Aun así, hay que señalar la alta probabilidad actual de que la pérdida acumulada de poder adquisitivo del euro a causa de la pandemia y la guerra sea mayor que la del dólar. El endurecimiento de las condiciones monetarias en Europa llegó más tarde que en los EEUU, y es muy posible que no sea tan duro. El margen de maniobra de la eurozona para divorciar la política monetaria de unas finanzas públicas enfermas, dados los evidentes «riesgos de fragmentación», es limitado. La teoría fiscal de la inflación, según la cual la posible quiebra futura de los gobiernos es un factor de la inflación actual (debido a la previsión de una eventual impresión de dinero para pagar el servicio de la deuda), es más plausible en la eurozona que en los EEUU.

La actual escalada de la conflagración entre Rusia y la Organización del Tratado del Atlántico Norte (OTAN) es sin duda una fuente de preocupación racional por el futuro poder adquisitivo del euro. Algunos eurooptimistas podrían burlarse de ello, confiando en que la escalada militar de la OTAN en Ucrania reforzará la probabilidad de una derrota rusa. Los europesimistas, por el contrario, están preocupados por la escalada.

Una de sus preocupaciones es que el creciente coste de la reconstrucción de Ucrania se estima ya en casi 350.000 millones de dólares. Los EEUU y sus aliados de la OTAN encontrarán grandes dificultades políticas internas para sumarse a este esfuerzo.

En la Unión Europea, podemos imaginar un aumento de la tensión entre la «Nueva Europa» (Polonia, la República Checa, los Estados bálticos y, por supuesto, Ucrania), por un lado, y la «Vieja Europa» (principalmente Alemania), por otro, sobre la cuestión de la ayuda necesaria para la reconstrucción de Ucrania. Washington se pondrá del lado de la «Nueva Europa», como viene ocurriendo desde principios de la década de 2000. Las relaciones Berlín-Varsovia, ya de por sí difíciles y enconadas, no tienen contrapeso en ninguna otra parte, sobre todo teniendo en cuenta la práctica ruptura del eje París-Berlín. En estas circunstancias, cabe preguntarse si la opinión pública alemana está dispuesta a seguir financiando a un gobierno italiano enfermo y a sus bancos.
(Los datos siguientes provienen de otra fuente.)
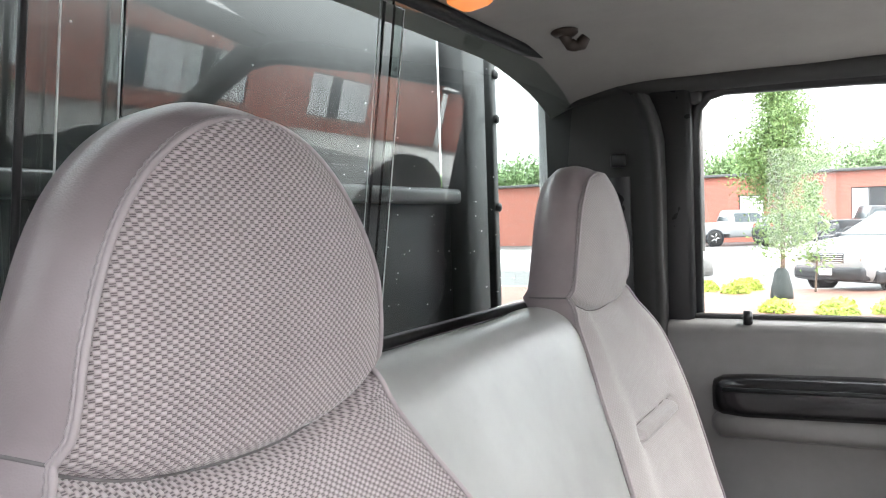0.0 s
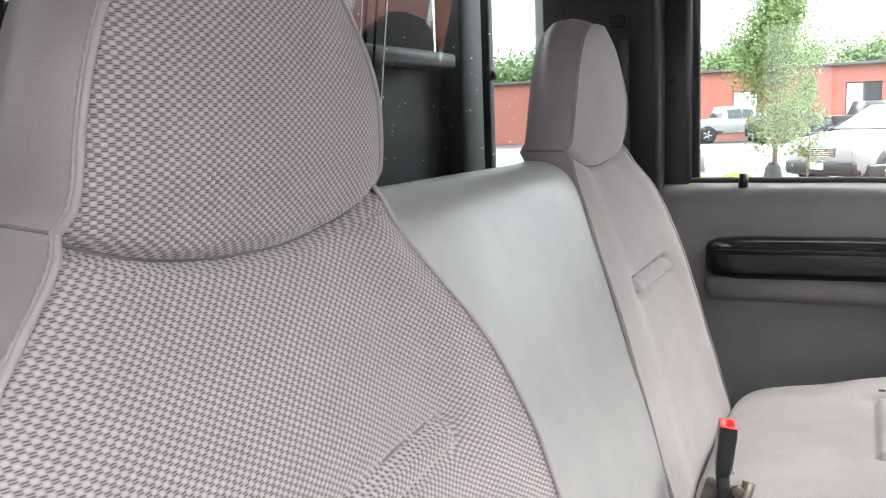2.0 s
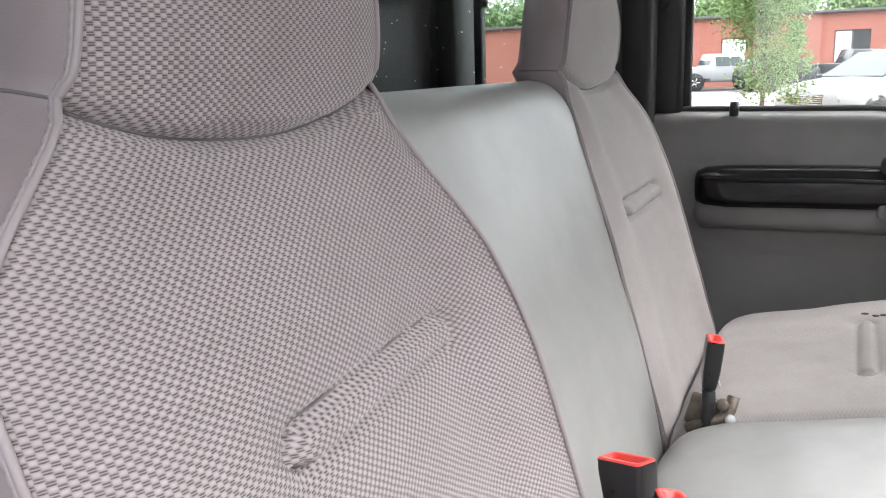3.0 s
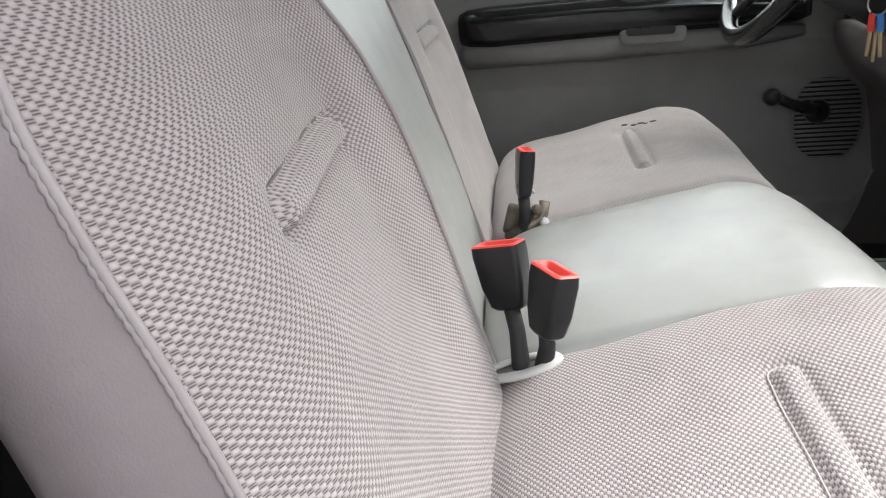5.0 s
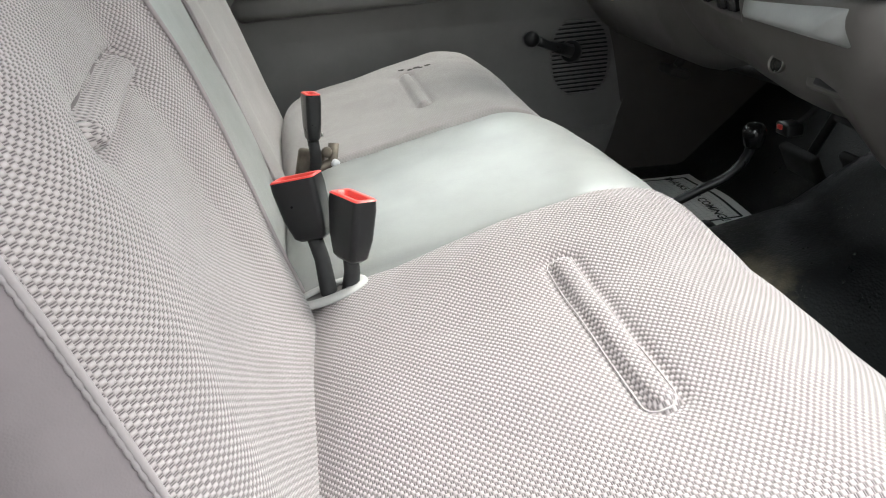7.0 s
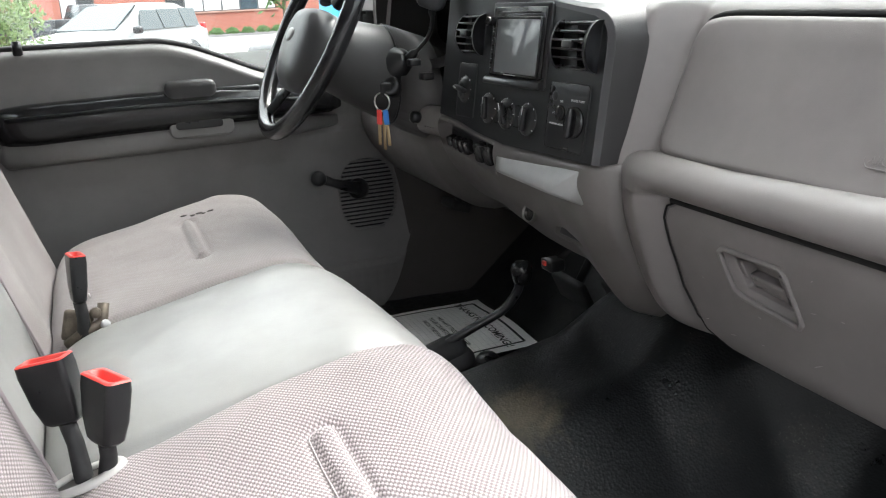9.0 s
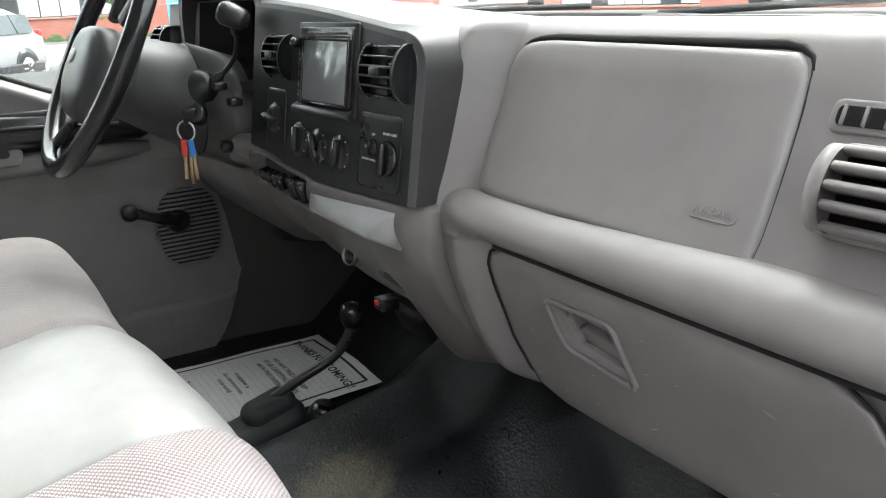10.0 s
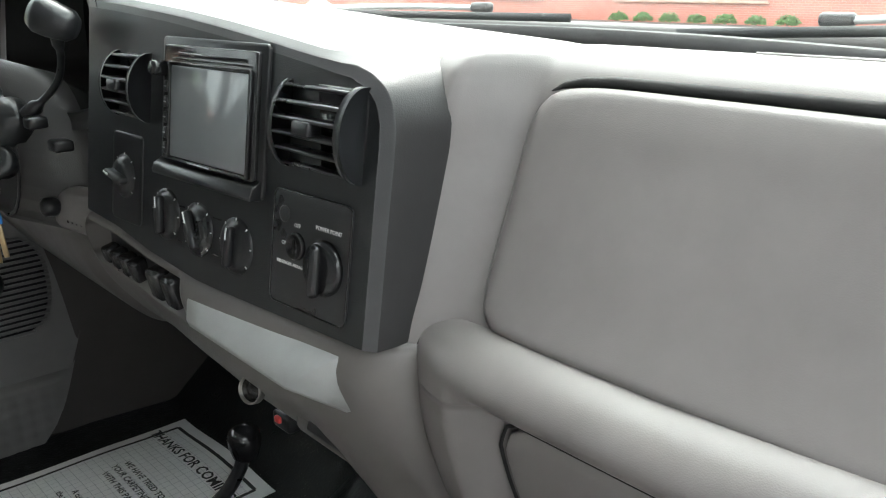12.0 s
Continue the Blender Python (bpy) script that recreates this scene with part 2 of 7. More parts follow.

Sí, existe la posibilidad de que los aliados de la OTAN «dirijan» los activos rusos incautados, incluidas las reservas del banco central, hacia la reconstrucción de Ucrania. Existen importantes obstáculos legales para ello sin el acuerdo ruso en un acuerdo de paz, algo inimaginable en esta fase del conflicto. En resumen, la actual efervescencia del euro como animador de una nueva extensión de un ciclo económico superlargo y la inflación de activos asociada podría sucumbir a la amenaza de la crisis crediticia y monetaria europea.